‘Nader tot God dan zal Hij tot u naderen’ is één van de vele opmerkelijke uitspraken in Jakobus’ brief. Bij eerste lezing wordt je waarschijnlijk getroffen door de heel directe stijl waarop Jakobus de lezers aanspreekt en de vele richtlijnen van praktische aard. Als er al iemand zou vragen hoe een christenleven eruit zou moeten zien, dan is het hier in duidelijke taal verwoordt. Eerst spreekt hij over de moeiten waar een christen mee te kampen krijgt, dan drukt hij de lezer op het hart dat geloven in Christus in daden te zien is. Daarover geeft hij duidelijk onderricht en tot slot geeft de apostel raadgevingen en bemoediging.
Het lijkt wel één en al activiteit, het christelijk leven…

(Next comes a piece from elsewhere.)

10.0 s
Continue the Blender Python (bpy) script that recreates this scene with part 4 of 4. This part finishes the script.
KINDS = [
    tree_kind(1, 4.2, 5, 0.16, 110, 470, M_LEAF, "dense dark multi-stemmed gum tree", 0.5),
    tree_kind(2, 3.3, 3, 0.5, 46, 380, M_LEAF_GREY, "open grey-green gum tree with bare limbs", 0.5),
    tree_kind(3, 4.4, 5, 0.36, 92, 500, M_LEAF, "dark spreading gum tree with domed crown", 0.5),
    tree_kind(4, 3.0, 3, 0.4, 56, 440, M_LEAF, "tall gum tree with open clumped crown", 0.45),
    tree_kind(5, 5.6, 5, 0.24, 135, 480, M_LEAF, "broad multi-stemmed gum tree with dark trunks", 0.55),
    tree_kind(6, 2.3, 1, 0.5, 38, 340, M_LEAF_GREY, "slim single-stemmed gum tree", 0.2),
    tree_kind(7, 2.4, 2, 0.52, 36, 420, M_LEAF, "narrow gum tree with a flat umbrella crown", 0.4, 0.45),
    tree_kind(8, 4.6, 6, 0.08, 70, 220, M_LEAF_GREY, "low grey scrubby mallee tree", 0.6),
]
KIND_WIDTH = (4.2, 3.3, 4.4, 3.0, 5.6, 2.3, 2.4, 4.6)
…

Maar hier, in dit 4e hoofdstuk lezen we meer over het innerlijk leven en gesteldheid van een christen. Dat viel me zo op dit keer. Heel kort geeft hij ons de reden: “Denk toch niet dat dit loze woorden zijn in de Schrift: ‘Hij die ons het leven gaf, maakt er vurig aanspraak op; …” vers 5. Wij zijn van de schepper, van Christus Jezus!
De Vader gaf ze Hem! “Ik heb aan de mensen die u mij uit de wereld gegeven hebt uw naam bekendgemaakt. Zij waren van u, maar u hebt hen aan mij gegeven. Ze hebben uw woord bewaard,” Joh. 17:6
En de zin is niet af maar eindigt met: “…maar de genade die hij schenkt is nog groter.”

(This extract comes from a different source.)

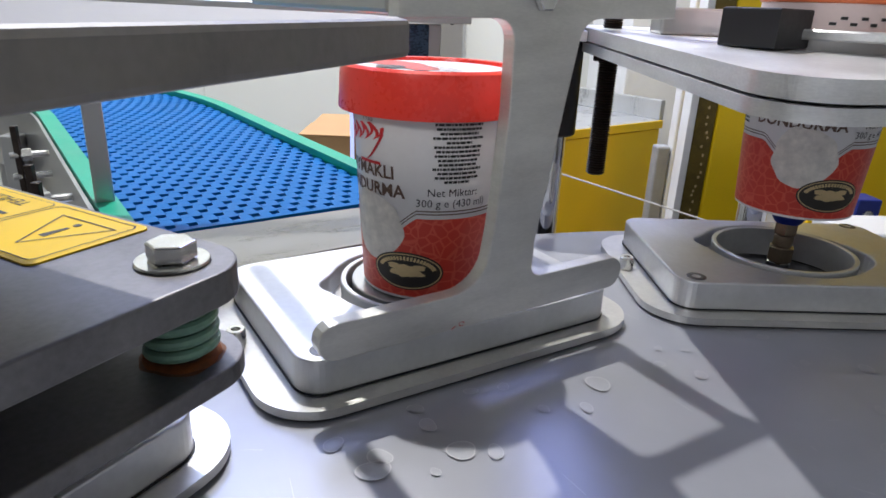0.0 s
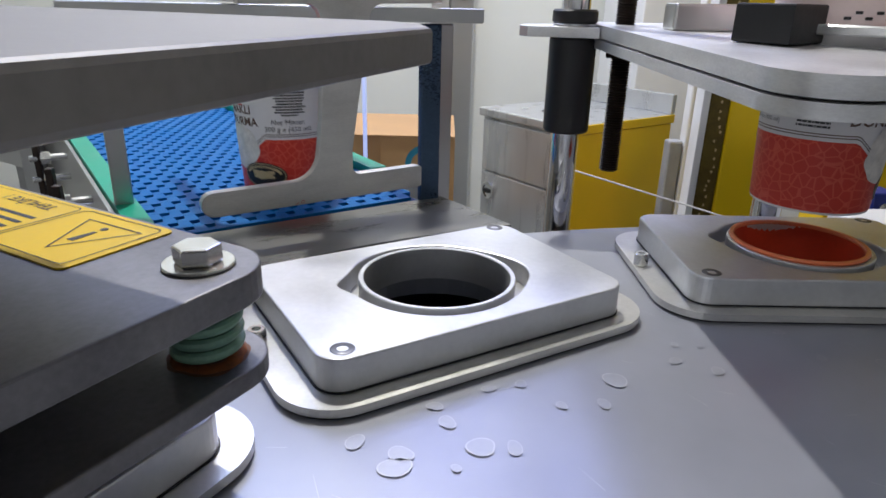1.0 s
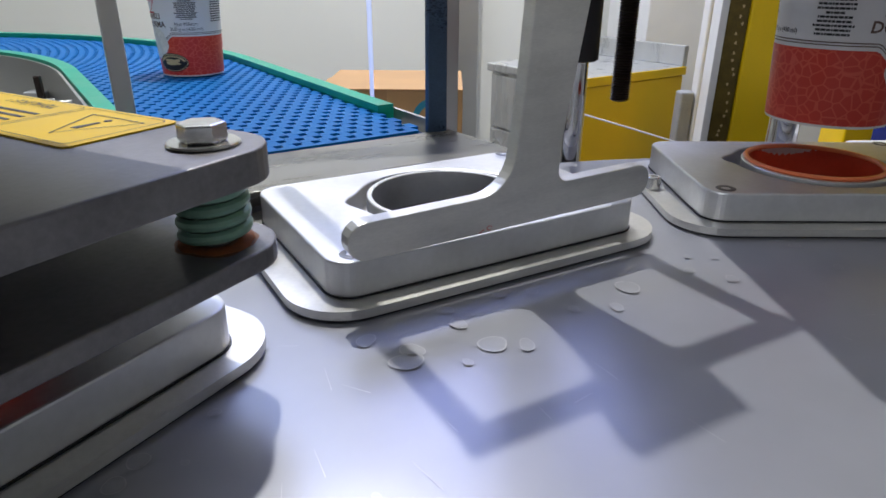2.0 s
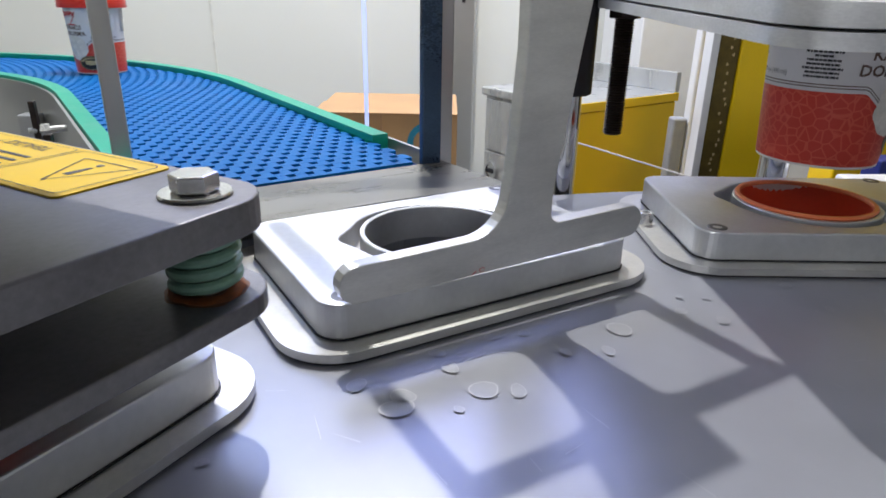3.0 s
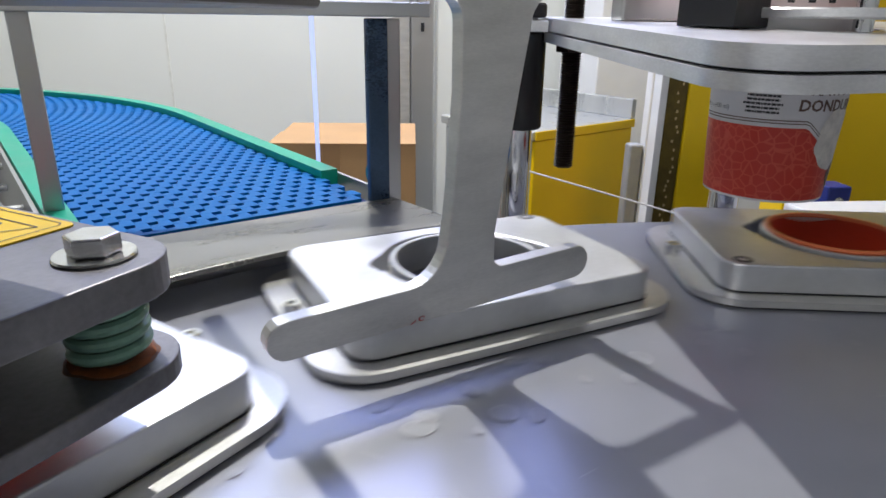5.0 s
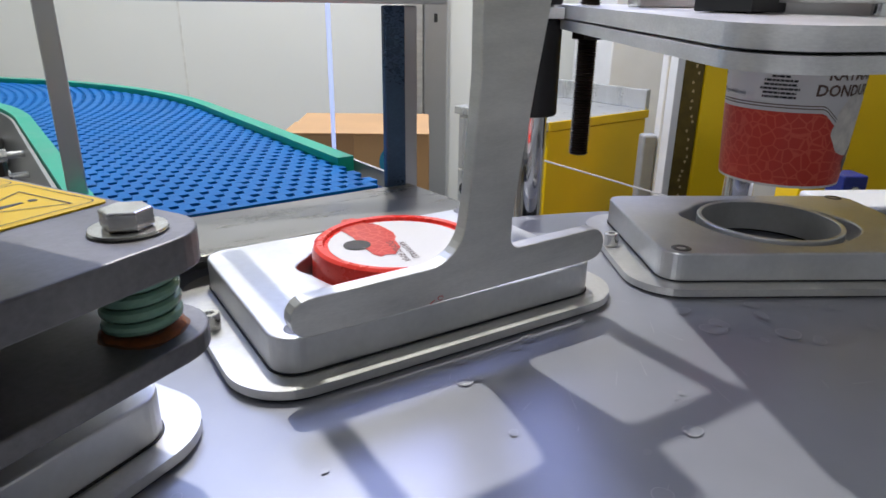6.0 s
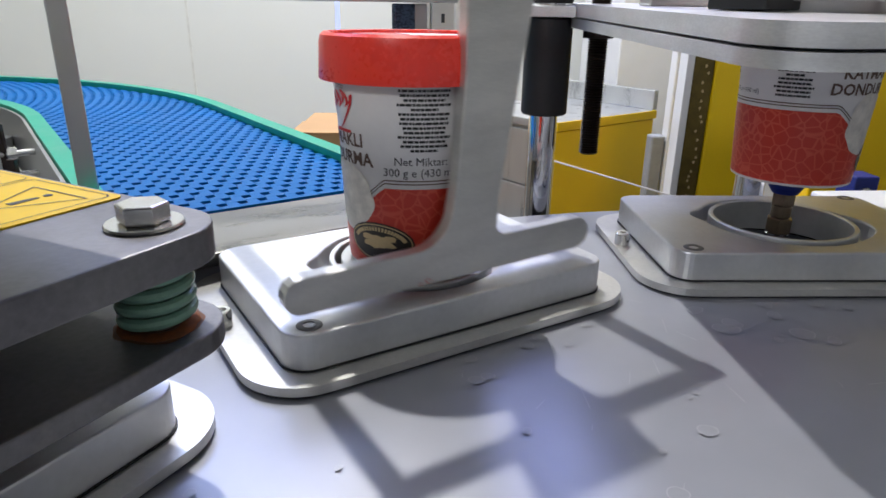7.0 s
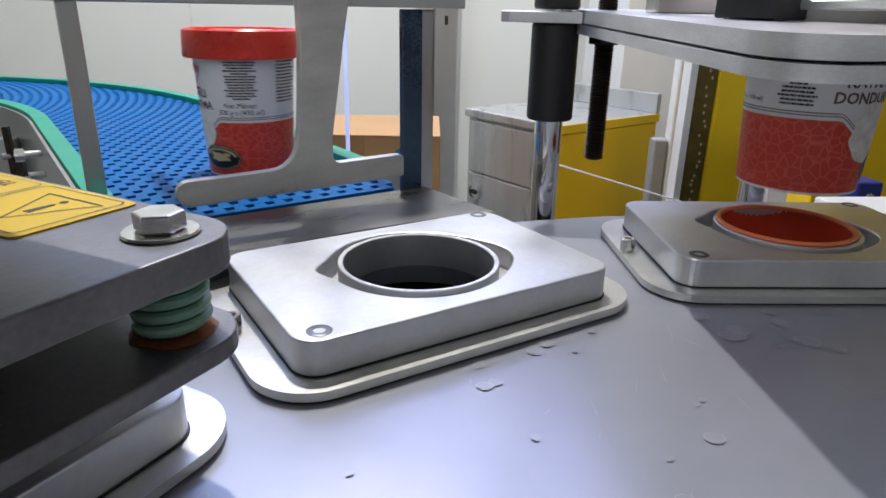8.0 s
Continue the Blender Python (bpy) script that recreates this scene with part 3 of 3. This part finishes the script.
for s in (0.12, 0.55, 1.0):
    for sgn in (-1, 1):
        p = belt_at(s, sgn * (H + 0.03), 0)
        part("leg", bbox(p.x - 0.012, p.x + 0.012, p.y - 0.012, p.y + 0.012, FLOOR_Z, BELT_Z - 0.03, 0.002), "steel", conv)
# clamps with bolts on the side
for s in (0.055, 0.115, 0.30):
    for dz in (0.0, -0.022):
        c0, c1 = belt_at(s, -(H + 0.017), BELT_Z - 0.012 + dz), belt_at(s, -(H + 0.052), BELT_Z - 0.012 + dz)
        part("clamp_bolt", sweep([c0, c0.lerp(c1, 0.5), c1], 0.0035, 10), "bolt", conv, "", True)
        part("clamp_nut", sweep([c0.lerp(c1, 0.45), c0.lerp(c1, 0.7)], 0.0068, 6), "bolt", conv)
    pm = belt_at(s, -(H + 0.044), 0)
    part("clamp_rod", bbox(pm.x - 0.003, pm.x + 0.003, pm.y - 0.003, pm.y + 0.003, BELT_Z - 0.09, BELT_Z + 0.018, 0.0008), "blacksteel", conv)

# ---- gantry behind the transfer plate ----
gan = thing("gantry", "steel gantry of two posts and a cross beam", "gantry")


def gpost(x, y, hx, hy, z0, z1, mat, lab=""):
    b = bbox(-hx, hx, -hy, hy, z0, z1, 0.0012)
    b.transform(pose(x, y, 0, 0, 0, 26))
    return part("post", b, mat, gan, lab)


gpost(-0.0005, 0.166, 0.0085, 0.0030, -0.30, 0.156, "bluepost", "post face still covered in blue film")
gpost(0.0060, 0.1735, 0.0110, 0.0040, -0.30, 0.156, "steel")
gpost(-0.2245, 0.124, 0.0064, 0.0064, -0.30, 0.158, "steel")
bm = bbox(-0.135, 0.152, -0.012, 0.012, 0.157, 0.167, 0.001)
bm.transform(pose(-0.112, 0.146, 0, 0, 0, 11.5))
part("beam", bm, "steel", gan)

# clear guard behind the belt: emissive bars stand in for light caught in its edges
gd = thing("guard_panel", "edge lines of a clear guard, their caught light painted as glow", "guard")
part("edge", bbox(-0.0655, -0.0615, 0.3485, 0.352, -0.02, 0.60, 0.0004), "edgeglow", gd)

part("edge", sweep([(0.165, 0.45, -0.0165), (0.400, 0.45, -0.0850)], 0.0011, 8), "edgereflection", gd)

# ---- cup dispenser ----
disp = thing("cup_dispenser", "two stacked aluminium dispenser plates on shafts", "dispenser")
D_TOP = 0.1505


def disp_outline(g=0.0):
    o_ = [(0.140, 0.215), (0.127 - g, 0.205), (0.1265 - g, 0.150), (0.1255 - g, -0.080)]
    for k in range(29):
        a = radians(180 + 100 * k / 28)
        o_.append((0.1525 + (0.027 + g) * math.cos(a), -0.082 + (0.027 + g) * math.sin(a)))
    return o_ + [(0.56, -0.035 - g), (0.56, 0.215)]


LEAN = Matrix(((1, 0, 0, 0), (0, 1, 0, 0), (0, 0.027, 1, 0.0027), (0, 0, 0, 1)))   # the plates fall a little towards the table's middle


def leaning(bm):
    bm.transform(LEAN)
    return bm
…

Dat is wel het allerbelangrijkste; de genade van Jezus die ons vrijkocht met zijn bloed. Zo gingen de woorden in vervulling die hij gesproken had: ‘Geen van hen die u mij gegeven hebt, heb ik verloren laten gaan.’ Joh. 18:9
Jakobus laat ons even stilstaan en kijken in het eigen hart, met welke ingesteldheid keren wij ons tot God? Dat kan alleen als in het bewustzijn van onze kleinheid tegenover de Heer. In Zijn genade ontvangen we die ootmoed om God te erkennen als Heer en tegenstroom in Zijn naam hoog te houden.
“Onderwerp u dus aan God, en verzet u tegen de duivel, dan zal die van u wegvluchten.”
“Nader tot God, dan zal hij tot u naderen. Reinig uw handen, zondaars; zuiver uw hart, weifelaars. Weeklaag, wees treurig en laat uw tranen vloeien. Laat uw lachen veranderen in droefheid en uw vreugde in somberheid. Verneder u voor de Heer, dan zal hij u verheffen.” Jakobus 4:8-10
Dat is straffe taal zoals heel de brief, zoals heel het evangelie, maar ook heel bemoedigend!